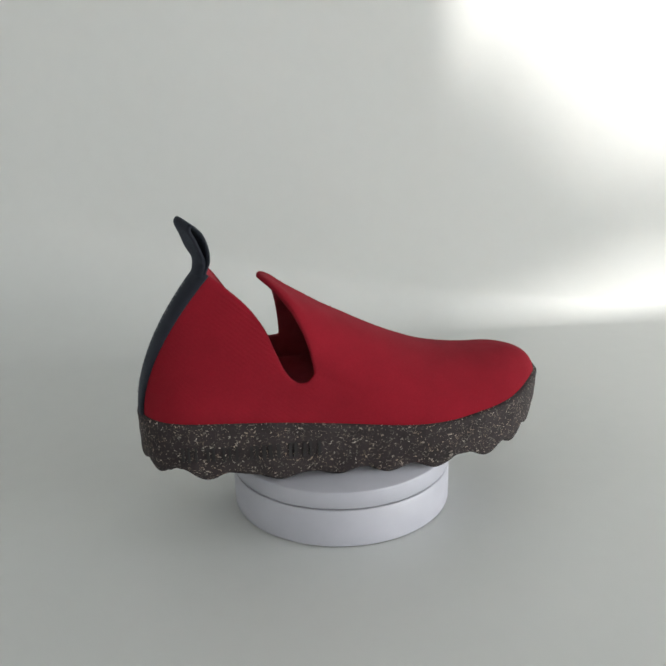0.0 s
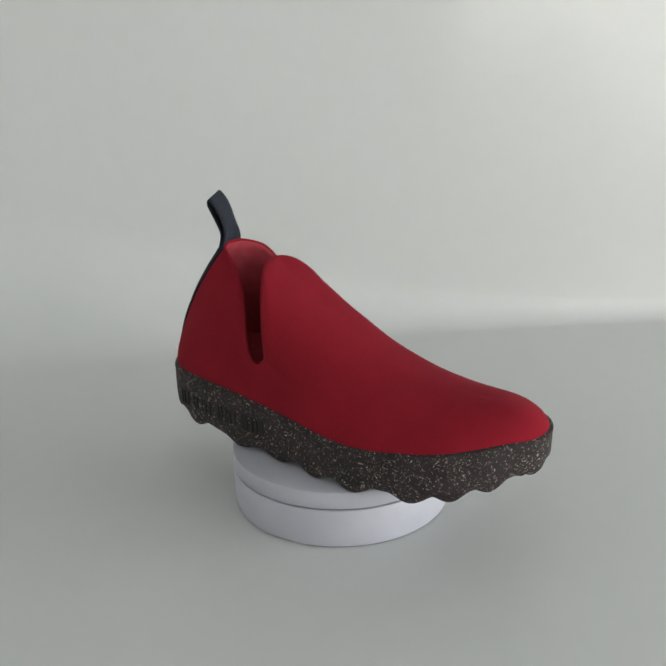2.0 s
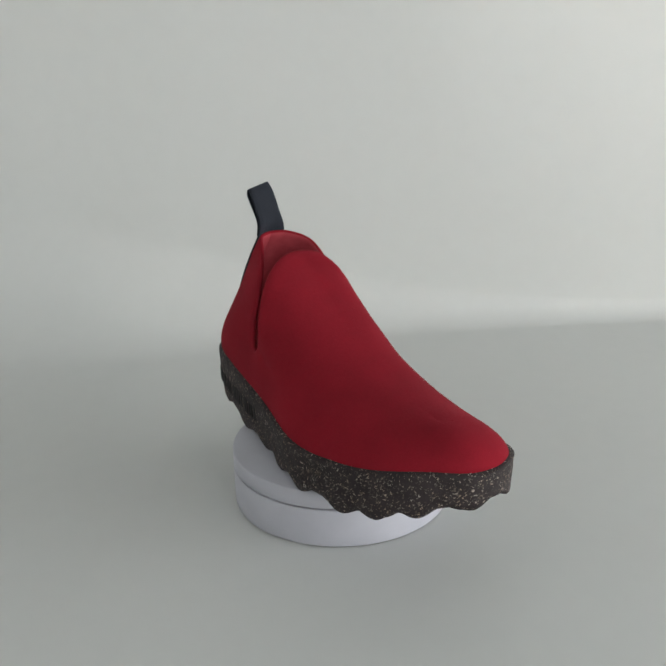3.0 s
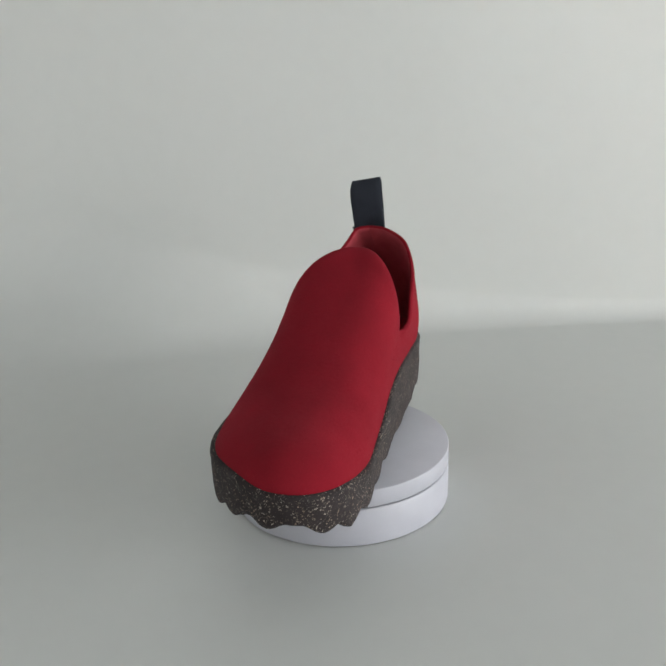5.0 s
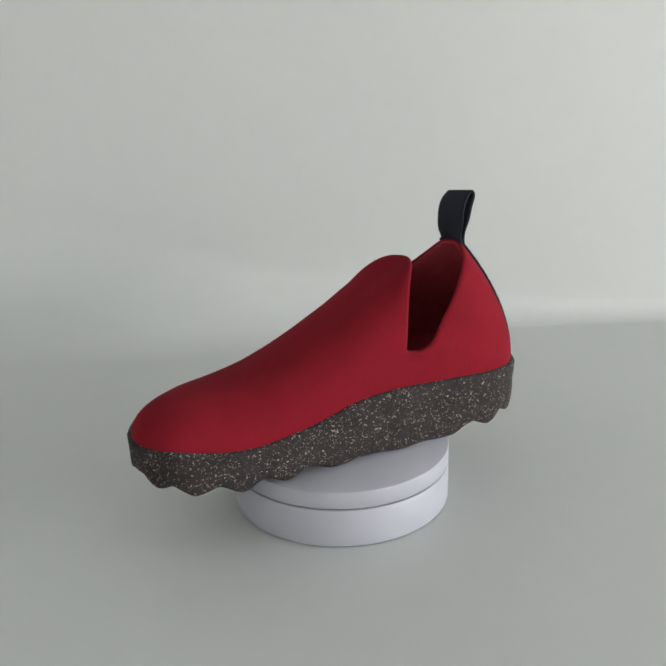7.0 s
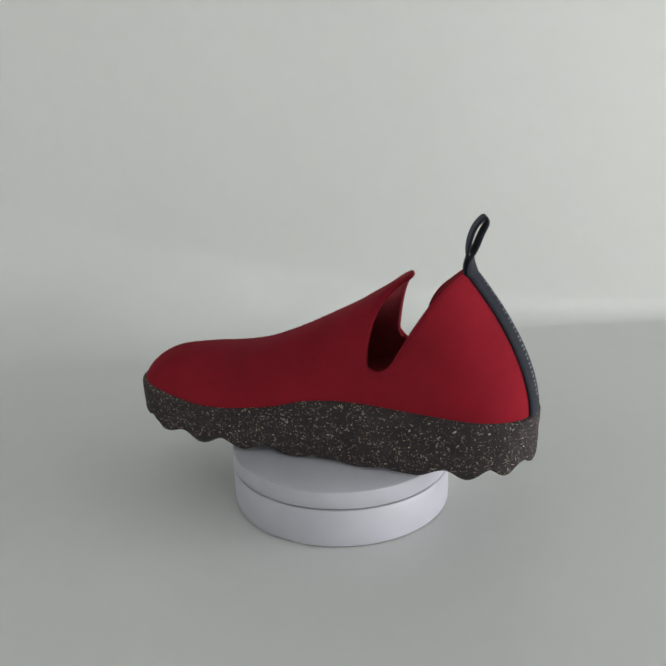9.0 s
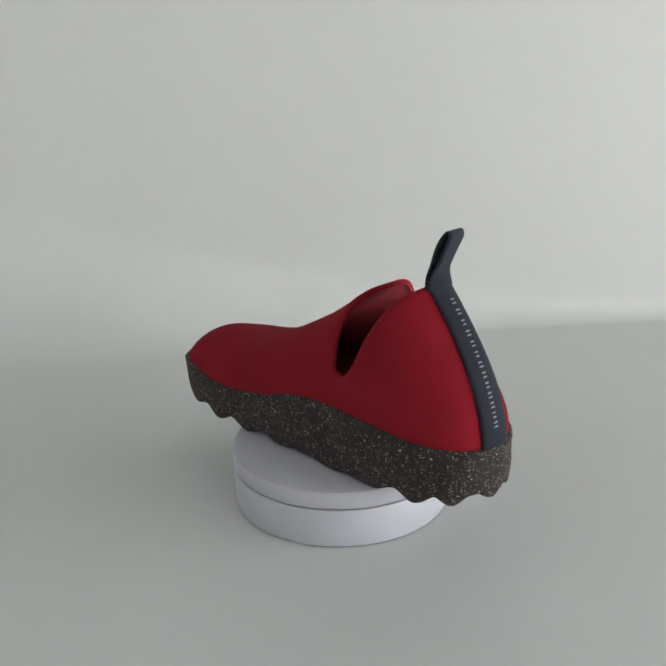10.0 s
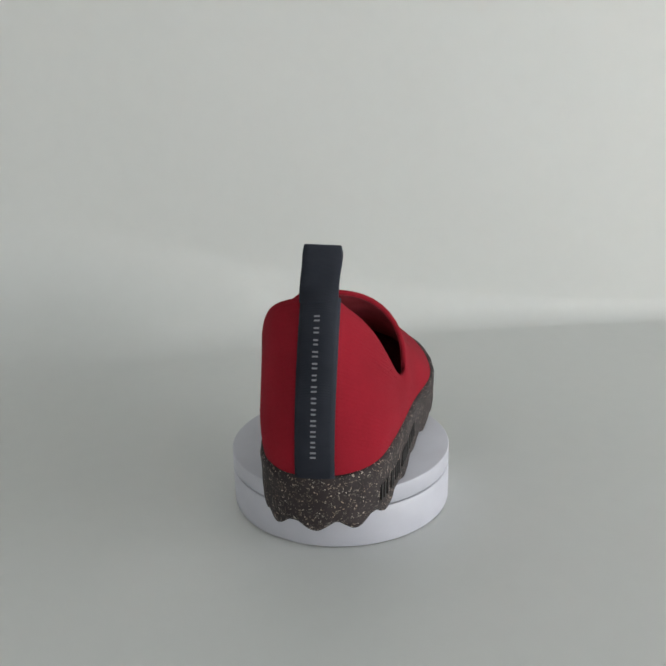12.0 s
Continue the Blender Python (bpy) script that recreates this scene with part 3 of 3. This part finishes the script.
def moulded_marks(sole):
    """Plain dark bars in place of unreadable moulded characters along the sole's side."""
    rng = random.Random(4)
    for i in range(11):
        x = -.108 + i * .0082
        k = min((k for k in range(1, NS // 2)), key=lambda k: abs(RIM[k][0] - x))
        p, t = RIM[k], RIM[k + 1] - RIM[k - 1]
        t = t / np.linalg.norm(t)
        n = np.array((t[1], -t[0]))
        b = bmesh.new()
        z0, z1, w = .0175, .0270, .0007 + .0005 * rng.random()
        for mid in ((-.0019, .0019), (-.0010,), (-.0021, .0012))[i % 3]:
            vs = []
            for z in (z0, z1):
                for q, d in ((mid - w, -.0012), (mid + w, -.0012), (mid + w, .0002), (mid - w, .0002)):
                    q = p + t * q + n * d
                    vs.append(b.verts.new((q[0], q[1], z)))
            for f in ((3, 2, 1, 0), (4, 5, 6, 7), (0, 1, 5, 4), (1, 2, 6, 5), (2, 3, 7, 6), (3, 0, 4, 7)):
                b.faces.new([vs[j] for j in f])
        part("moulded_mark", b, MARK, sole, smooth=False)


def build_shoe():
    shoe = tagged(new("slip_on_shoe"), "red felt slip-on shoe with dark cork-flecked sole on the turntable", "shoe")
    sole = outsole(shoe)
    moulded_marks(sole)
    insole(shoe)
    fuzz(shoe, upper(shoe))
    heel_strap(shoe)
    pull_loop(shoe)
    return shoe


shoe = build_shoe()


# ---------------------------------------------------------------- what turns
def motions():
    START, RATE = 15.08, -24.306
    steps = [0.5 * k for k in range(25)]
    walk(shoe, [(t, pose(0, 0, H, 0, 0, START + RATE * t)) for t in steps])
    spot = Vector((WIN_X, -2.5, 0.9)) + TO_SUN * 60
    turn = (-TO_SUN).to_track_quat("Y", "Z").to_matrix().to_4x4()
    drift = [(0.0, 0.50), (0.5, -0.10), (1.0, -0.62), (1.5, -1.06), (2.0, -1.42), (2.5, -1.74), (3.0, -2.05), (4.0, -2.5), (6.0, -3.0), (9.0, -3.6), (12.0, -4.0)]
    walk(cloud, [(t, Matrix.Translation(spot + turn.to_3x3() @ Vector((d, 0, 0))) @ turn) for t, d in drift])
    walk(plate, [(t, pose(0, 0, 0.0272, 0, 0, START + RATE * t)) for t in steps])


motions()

● ● ● ● ● ● ●

Copy each line exactly, and leave the pictures out of your copy.

# Solution for this problem
0.0 s
2.0 s
3.0 s
5.0 s
7.0 s
9.0 s
10.0 s
12.0 s
Continue the Blender Python (bpy) script that recreates this scene with part 3 of 3. This part finishes the script.
def moulded_marks(sole):
    """Plain dark bars in place of unreadable moulded characters along the sole's side."""
    rng = random.Random(4)
    for i in range(11):
        x = -.108 + i * .0082
        k = min((k for k in range(1, NS // 2)), key=lambda k: abs(RIM[k][0] - x))
        p, t = RIM[k], RIM[k + 1] - RIM[k - 1]
        t = t / np.linalg.norm(t)
        n = np.array((t[1], -t[0]))
        b = bmesh.new()
        z0, z1, w = .0175, .0270, .0007 + .0005 * rng.random()
        for mid in ((-.0019, .0019), (-.0010,), (-.0021, .0012))[i % 3]:
            vs = []
            for z in (z0, z1):
                for q, d in ((mid - w, -.0012), (mid + w, -.0012), (mid + w, .0002), (mid - w, .0002)):
                    q = p + t * q + n * d
                    vs.append(b.verts.new((q[0], q[1], z)))
            for f in ((3, 2, 1, 0), (4, 5, 6, 7), (0, 1, 5, 4), (1, 2, 6, 5), (2, 3, 7, 6), (3, 0, 4, 7)):
                b.faces.new([vs[j] for j in f])
        part("moulded_mark", b, MARK, sole, smooth=False)


def build_shoe():
    shoe = tagged(new("slip_on_shoe"), "red felt slip-on shoe with dark cork-flecked sole on the turntable", "shoe")
    sole = outsole(shoe)
    moulded_marks(sole)
    insole(shoe)
    fuzz(shoe, upper(shoe))
    heel_strap(shoe)
    pull_loop(shoe)
    return shoe


shoe = build_shoe()


# ---------------------------------------------------------------- what turns
def motions():
    START, RATE = 15.08, -24.306
    steps = [0.5 * k for k in range(25)]
    walk(shoe, [(t, pose(0, 0, H, 0, 0, START + RATE * t)) for t in steps])
    spot = Vector((WIN_X, -2.5, 0.9)) + TO_SUN * 60
    turn = (-TO_SUN).to_track_quat("Y", "Z").to_matrix().to_4x4()
    drift = [(0.0, 0.50), (0.5, -0.10), (1.0, -0.62), (1.5, -1.06), (2.0, -1.42), (2.5, -1.74), (3.0, -2.05), (4.0, -2.5), (6.0, -3.0), (9.0, -3.6), (12.0, -4.0)]
    walk(cloud, [(t, Matrix.Translation(spot + turn.to_3x3() @ Vector((d, 0, 0))) @ turn) for t, d in drift])
    walk(plate, [(t, pose(0, 0, 0.0272, 0, 0, START + RATE * t)) for t in steps])


motions()